━━━ MATERIAL ━━━

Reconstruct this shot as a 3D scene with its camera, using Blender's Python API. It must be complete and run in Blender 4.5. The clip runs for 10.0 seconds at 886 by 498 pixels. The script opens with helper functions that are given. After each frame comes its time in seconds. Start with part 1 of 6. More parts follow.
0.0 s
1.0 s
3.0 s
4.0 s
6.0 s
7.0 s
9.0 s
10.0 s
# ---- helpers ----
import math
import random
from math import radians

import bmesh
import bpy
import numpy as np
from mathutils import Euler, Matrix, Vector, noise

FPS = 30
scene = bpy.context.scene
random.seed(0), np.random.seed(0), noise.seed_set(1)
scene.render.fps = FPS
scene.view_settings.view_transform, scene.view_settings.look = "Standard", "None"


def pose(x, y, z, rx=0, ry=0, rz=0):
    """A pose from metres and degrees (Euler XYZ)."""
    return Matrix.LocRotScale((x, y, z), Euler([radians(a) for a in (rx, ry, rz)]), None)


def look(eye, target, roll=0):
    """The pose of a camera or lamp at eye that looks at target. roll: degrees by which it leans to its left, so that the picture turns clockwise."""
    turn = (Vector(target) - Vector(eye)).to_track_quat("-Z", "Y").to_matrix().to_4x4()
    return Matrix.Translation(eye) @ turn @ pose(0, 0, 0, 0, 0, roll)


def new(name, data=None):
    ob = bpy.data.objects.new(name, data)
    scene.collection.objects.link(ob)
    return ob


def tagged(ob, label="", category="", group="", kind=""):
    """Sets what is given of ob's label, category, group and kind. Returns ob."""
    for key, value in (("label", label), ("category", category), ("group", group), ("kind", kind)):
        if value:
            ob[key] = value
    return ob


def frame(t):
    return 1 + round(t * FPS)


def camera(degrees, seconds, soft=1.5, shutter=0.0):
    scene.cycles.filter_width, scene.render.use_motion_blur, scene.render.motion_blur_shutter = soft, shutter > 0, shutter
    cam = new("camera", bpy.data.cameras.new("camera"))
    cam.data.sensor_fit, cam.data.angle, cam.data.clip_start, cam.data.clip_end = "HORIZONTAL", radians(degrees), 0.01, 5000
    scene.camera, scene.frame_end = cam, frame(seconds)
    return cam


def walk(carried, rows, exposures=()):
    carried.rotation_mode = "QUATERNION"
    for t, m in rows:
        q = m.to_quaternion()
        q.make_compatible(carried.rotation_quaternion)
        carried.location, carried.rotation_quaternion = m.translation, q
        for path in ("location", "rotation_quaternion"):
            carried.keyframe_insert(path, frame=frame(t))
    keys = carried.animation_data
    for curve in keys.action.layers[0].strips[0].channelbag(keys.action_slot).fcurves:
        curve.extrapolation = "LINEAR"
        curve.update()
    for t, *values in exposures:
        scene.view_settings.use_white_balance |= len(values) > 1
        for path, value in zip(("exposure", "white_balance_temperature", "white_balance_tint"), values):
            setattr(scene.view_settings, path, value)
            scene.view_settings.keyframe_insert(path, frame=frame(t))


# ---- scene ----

━━━

**TASK GOAL:** Please repeat word for word the lines above that run from the beginning through the line containing "of a camera", keeping both the first and that last line.

**TASK ANSWER:**
Reconstruct this shot as a 3D scene with its camera, using Blender's Python API. It must be complete and run in Blender 4.5. The clip runs for 10.0 seconds at 886 by 498 pixels. The script opens with helper functions that are given. After each frame comes its time in seconds. Start with part 1 of 6. More parts follow.
0.0 s
1.0 s
3.0 s
4.0 s
6.0 s
7.0 s
9.0 s
10.0 s
# ---- helpers ----
import math
import random
from math import radians

import bmesh
import bpy
import numpy as np
from mathutils import Euler, Matrix, Vector, noise

FPS = 30
scene = bpy.context.scene
random.seed(0), np.random.seed(0), noise.seed_set(1)
scene.render.fps = FPS
scene.view_settings.view_transform, scene.view_settings.look = "Standard", "None"


def pose(x, y, z, rx=0, ry=0, rz=0):
    """A pose from metres and degrees (Euler XYZ)."""
    return Matrix.LocRotScale((x, y, z), Euler([radians(a) for a in (rx, ry, rz)]), None)


def look(eye, target, roll=0):
    """The pose of a camera or lamp at eye that looks at target. roll: degrees by which it leans to its left, so that the picture turns clockwise."""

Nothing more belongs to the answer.